In testimony in February, CIA Director John Brennan noted that the FBI had questioned him about whether he was AP's source, which he denied.
Originally posted by thesungod
reply to post by Indigo5
You obviously didn't watch the press conference just now. Everyone from Chuck Todd over at NBC to Wendell Goaler at Fox disagree with you.
I'm not confused and neither are they. Your just marching the party line.
Originally posted by Deetermined
reply to post by Indigo5
You're right. The AP even acknowledged that the WH knew they were going to publish the story, but just asked them to hold off for several days before doing so.
“The First Amendment is first for a reason,” added Michael Steel, a spokesman for House Speaker John Boehner. “If the Obama Administration is going after reporters’ phone records, they better have a damned good explanation.”
The explanation might be, in part, the angry cries from Republican members of Congress over the Associated Press reporting that appears to have triggered the Justice Department probe.
In May 2012, the AP described how a double agent had infiltrated al-Qaeda in the Arabian Peninsula in Yemen and neutralized a plot to bomb an airliner. Multiple Republicans insisted at the time that the leak might constitute a criminal case and demanded a tough FBI investigation.
Their anger was largely directed at the alleged leakers, unlike the cries of “treason” directed at the New York Times when the paper published sensitive information about Bush-era anti-terror surveillance.
Even so, conservatives are now in the odd position of implicitly defending the media’s rights against the imperative of national security secrecy, a cause that didn’t interest them much when the FBI sought media phone records during the Bush years.

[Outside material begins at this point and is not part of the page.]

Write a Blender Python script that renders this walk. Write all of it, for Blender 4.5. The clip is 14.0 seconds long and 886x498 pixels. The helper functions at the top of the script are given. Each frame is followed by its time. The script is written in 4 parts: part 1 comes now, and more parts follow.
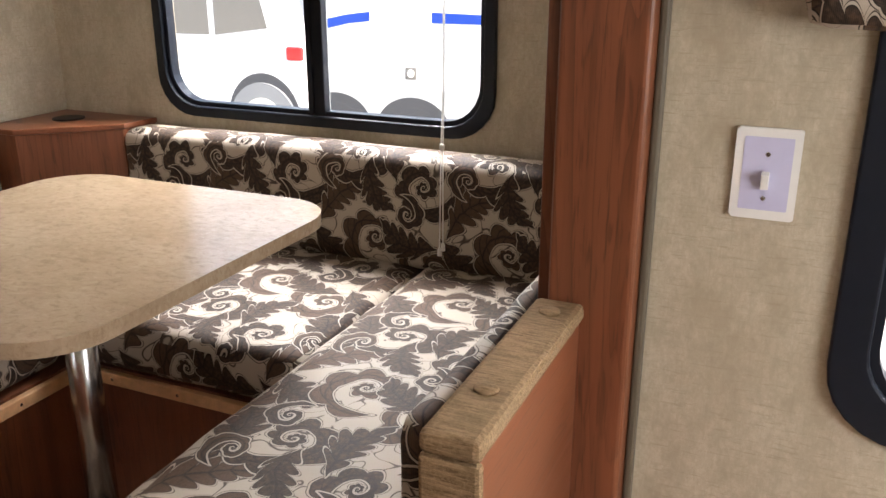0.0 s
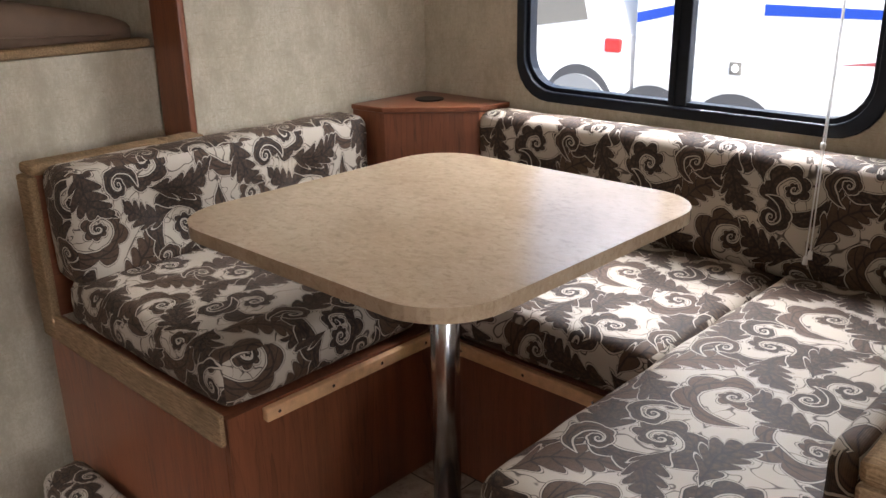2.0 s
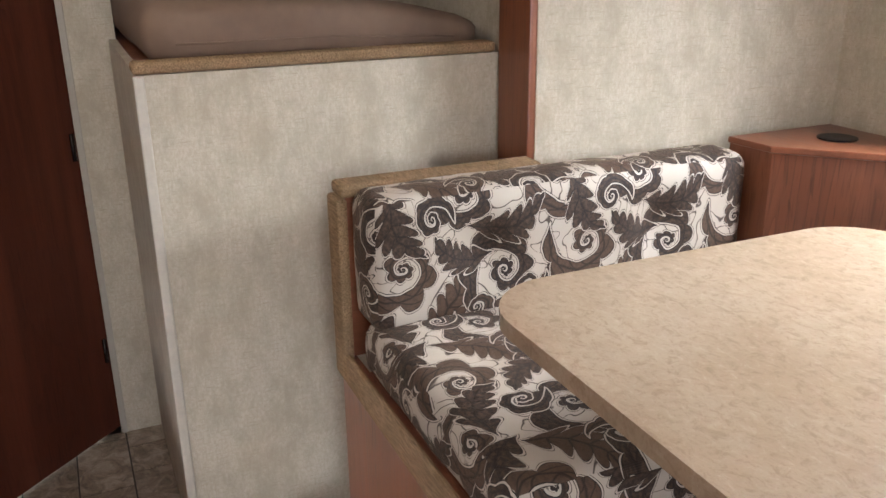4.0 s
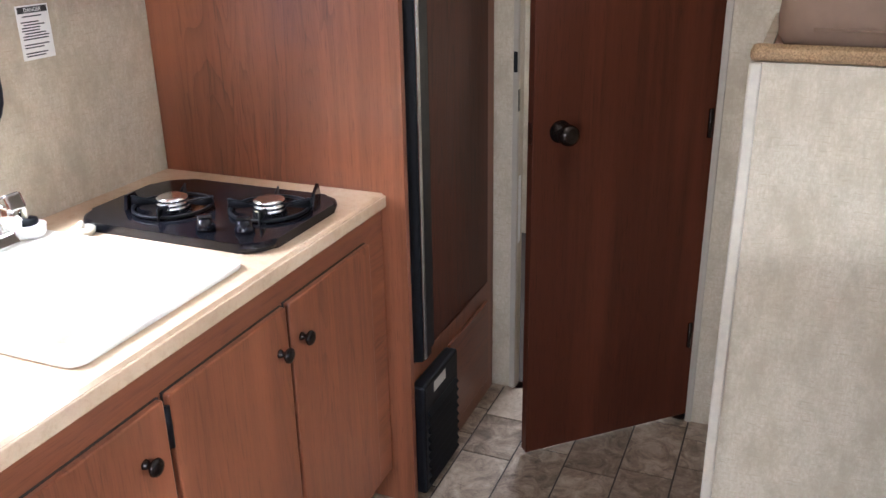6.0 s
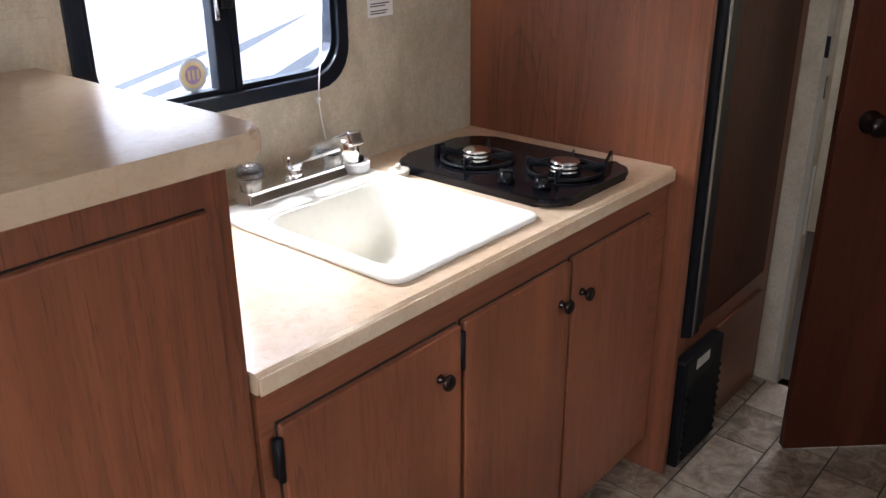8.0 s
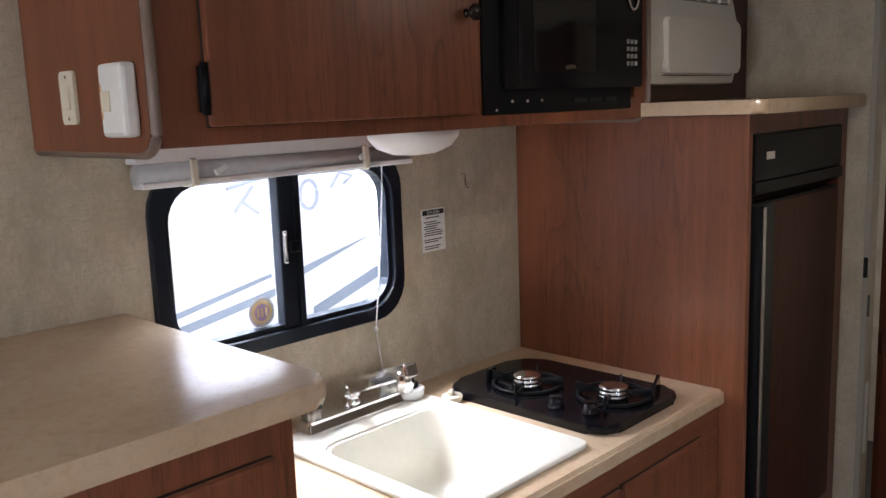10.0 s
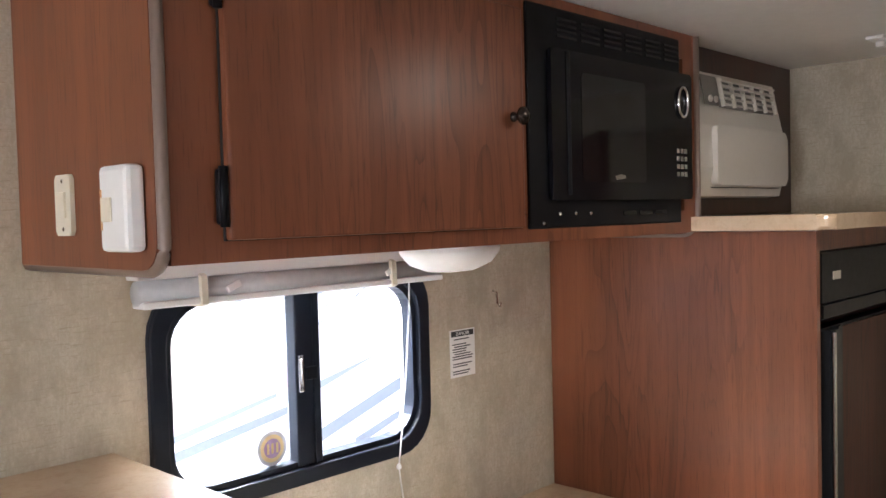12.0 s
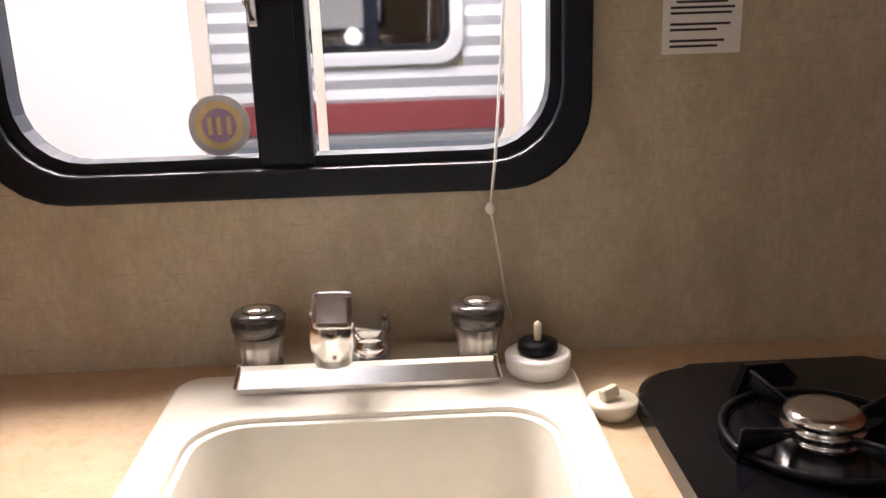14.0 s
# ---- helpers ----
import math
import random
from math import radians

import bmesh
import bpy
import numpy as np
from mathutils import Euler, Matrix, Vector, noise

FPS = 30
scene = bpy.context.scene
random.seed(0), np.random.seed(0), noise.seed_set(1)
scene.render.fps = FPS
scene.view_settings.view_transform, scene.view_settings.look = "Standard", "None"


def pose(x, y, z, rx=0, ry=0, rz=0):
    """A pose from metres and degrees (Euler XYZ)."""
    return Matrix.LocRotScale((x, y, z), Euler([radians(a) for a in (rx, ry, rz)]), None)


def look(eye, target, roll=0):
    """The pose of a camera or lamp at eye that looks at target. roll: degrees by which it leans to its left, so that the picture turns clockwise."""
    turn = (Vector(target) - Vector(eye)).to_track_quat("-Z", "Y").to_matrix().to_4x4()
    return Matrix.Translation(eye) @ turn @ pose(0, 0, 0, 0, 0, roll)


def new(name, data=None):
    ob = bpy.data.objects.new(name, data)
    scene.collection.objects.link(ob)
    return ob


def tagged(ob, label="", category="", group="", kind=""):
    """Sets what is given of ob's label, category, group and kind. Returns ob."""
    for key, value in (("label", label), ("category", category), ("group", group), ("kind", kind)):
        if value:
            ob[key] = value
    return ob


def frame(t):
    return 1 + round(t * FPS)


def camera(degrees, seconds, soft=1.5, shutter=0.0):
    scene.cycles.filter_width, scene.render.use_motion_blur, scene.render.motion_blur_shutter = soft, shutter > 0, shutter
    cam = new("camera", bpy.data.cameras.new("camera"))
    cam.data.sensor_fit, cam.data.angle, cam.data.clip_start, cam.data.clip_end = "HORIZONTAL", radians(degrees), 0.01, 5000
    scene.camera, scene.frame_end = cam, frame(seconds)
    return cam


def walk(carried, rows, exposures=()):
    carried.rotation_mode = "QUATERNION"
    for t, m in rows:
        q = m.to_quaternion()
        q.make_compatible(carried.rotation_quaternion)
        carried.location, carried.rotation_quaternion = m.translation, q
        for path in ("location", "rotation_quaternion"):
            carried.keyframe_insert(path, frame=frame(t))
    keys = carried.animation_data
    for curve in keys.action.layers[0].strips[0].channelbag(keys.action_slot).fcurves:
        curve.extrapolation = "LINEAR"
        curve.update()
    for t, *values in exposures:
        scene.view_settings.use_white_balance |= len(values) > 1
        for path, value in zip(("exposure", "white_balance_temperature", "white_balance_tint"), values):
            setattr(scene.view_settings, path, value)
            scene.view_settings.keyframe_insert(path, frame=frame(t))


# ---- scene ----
cam = camera(54.5, 14.0)
PATH = [
    (0, (0.692, 0.412, 1.515), (-0.069, 2.14, 0.864), 0.0),
    (0.5, (0.66, 0.421, 1.493), (-0.33, 2.039, 0.858), -0.6),
    (1, (0.604, 0.394, 1.507), (-0.502, 1.926, 0.853), -0.8),
    (1.5, (0.568, 0.358, 1.507), (-0.615, 1.83, 0.849), -0.7),
    (2, (0.544, 0.355, 1.499), (-0.758, 1.722, 0.837), -1.0),
    (2.2, (0.521, 0.356, 1.503), (-0.825, 1.676, 0.834), -1.4),
    (4.5, (0.011, 0.773, 1.497), (-1.827, 1.168, 0.816), -0.4),
    (5, (-0.054, 0.884, 1.517), (-1.927, 0.798, 0.82), -0.7),
    (5.5, (-0.092, 0.871, 1.523), (-1.904, 0.417, 0.807), -0.9),
    (6, (-0.125, 0.853, 1.505), (-1.84, 0.13, 0.772), -1.0),
    (6.5, (-0.112, 0.841, 1.472), (-1.71, -0.071, 0.688), -1.3),
    (7, (-0.069, 0.822, 1.463), (-1.551, -0.209, 0.603), -1.4),
    (7.2, (-0.051, 0.822, 1.467), (-1.487, -0.261, 0.591), -1.5),
    (9.5, (0.058, 0.898, 1.582), (-1.321, -0.476, 1.124), -2.3),
    (10, (0.058, 0.897, 1.597), (-1.358, -0.477, 1.268), -2.1),
    (10.5, (0.071, 0.898, 1.629), (-1.369, -0.476, 1.432), -2.0),
    (11, (0.067, 0.87, 1.64), (-1.376, -0.511, 1.539), -2.2),
    (11.5, (0.034, 0.805, 1.645), (-1.408, -0.579, 1.572), -1.8),
    (12, (-0.038, 0.703, 1.602), (-1.479, -0.682, 1.525), -1.5),
    (12.5, (-0.265, 0.663, 1.541), (-1.673, -0.751, 1.409), -1.6),
    (13, (-0.666, 0.629, 1.471), (-1.847, -0.966, 1.225), -1.3),
    (13.5, (-0.982, 0.462, 1.373), (-1.65, -1.39, 1.021), -1.1),
    (13.8, (-1.15, 0.351, 1.333), (-1.446, -1.57, 0.861), -1.4),
    (14, (-1.203, 0.276, 1.285), (-1.27, -1.64, 0.733), -1.8),
]
EXPOSURES = [
    (0.0, 1.35, 6700, 11), (1.0, 1.25, 6300, 11), (2.2, 1.2, 6300, 11), (4.5, 2.2, 5900, 11), (5.5, 2.42, 5800, 12), (6.0, 2.42, 5600, 11), (6.5, 1.85, 5700, 11), (7.2, 1.55, 5800, 11),
    (9.5, 1.12, 6000, 11), (10.0, 1.12, 6000, 11), (11.0, 1.8, 6100, 11), (12.0, 1.85, 6100, 11), (12.5, 1.85, 6600, 13), (13.0, 1.75, 7200, 17), (13.5, 1.05, 7800, 19), (14.0, 0.52, 7500, 20),
]
walk(cam, [(t, look(eye, target, roll)) for t, eye, target, roll in PATH], EXPOSURES)

# ---- light ----
world = bpy.data.worlds.new("overcast_sky")
scene.world = world
world.use_nodes = True
wn = world.node_tree.nodes
sky = wn.new("ShaderNodeTexSky")
sky.sky_type, sky.sun_disc = "NISHITA", False
sky.sun_elevation, sky.sun_rotation = radians(51), radians(107)
sky.air_density, sky.dust_density = 1.0, 3.0
wn["Background"].inputs["Strength"].default_value = 0.15
world.node_tree.links.new(sky.outputs[0], wn["Background"].inputs["Color"])
sun = new("sun", bpy.data.lights.new("sun", "SUN"))
sun.data.energy, sun.data.angle, sun.data.color = 4.6, radians(15), (1.0, 0.96, 0.9)
sun.matrix_world = look((7, -2.2, 9), (0, 0, 0))


def opening_light(name, at, target, w, h, watts):
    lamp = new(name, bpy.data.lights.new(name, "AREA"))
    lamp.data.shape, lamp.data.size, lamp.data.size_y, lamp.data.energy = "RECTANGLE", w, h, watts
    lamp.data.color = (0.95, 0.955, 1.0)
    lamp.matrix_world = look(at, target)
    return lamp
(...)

Originally posted by Indigo5
Originally posted by thesungod
If they were investigating the CIA they'd have tapped the phone companies records of CIA agents involved in the operation in question.
No offense...but you should read up on it...the AP itself is the one explaining this is the FBI hunting for a leaker within the CIA...not going after the AP. And the idea that the FBI can easily pull CIA agents phone records is silly. They would first have to ask the CIA (the ones they are investigating) for a complete list of it's agents and associated phone/email records etc. etc. The CIA is the target of the investigation.
the U.S. attorney in Washington is conducting a criminal investigation into who may have provided information contained in a May 7, 2012, AP story about a foiled terror plot. The story disclosed details of a CIA operation in Yemen that stopped an al-Qaida plot in the spring of 2012 to detonate a bomb on an airplane bound for the United States.
In testimony in February, CIA Director John Brennan noted that the FBI had questioned him about whether he was AP's source, which he denied.
AP article
Originally posted by thesungod
reply to post by flobot
Apparently you didn't watch the press conference just now. Cause the entire press corps disagree with both of you.edit on 14-5-2013 by thesungod because: (no reason given)
None of the information provided by the government to the AP suggested the actual phone conversations were monitored.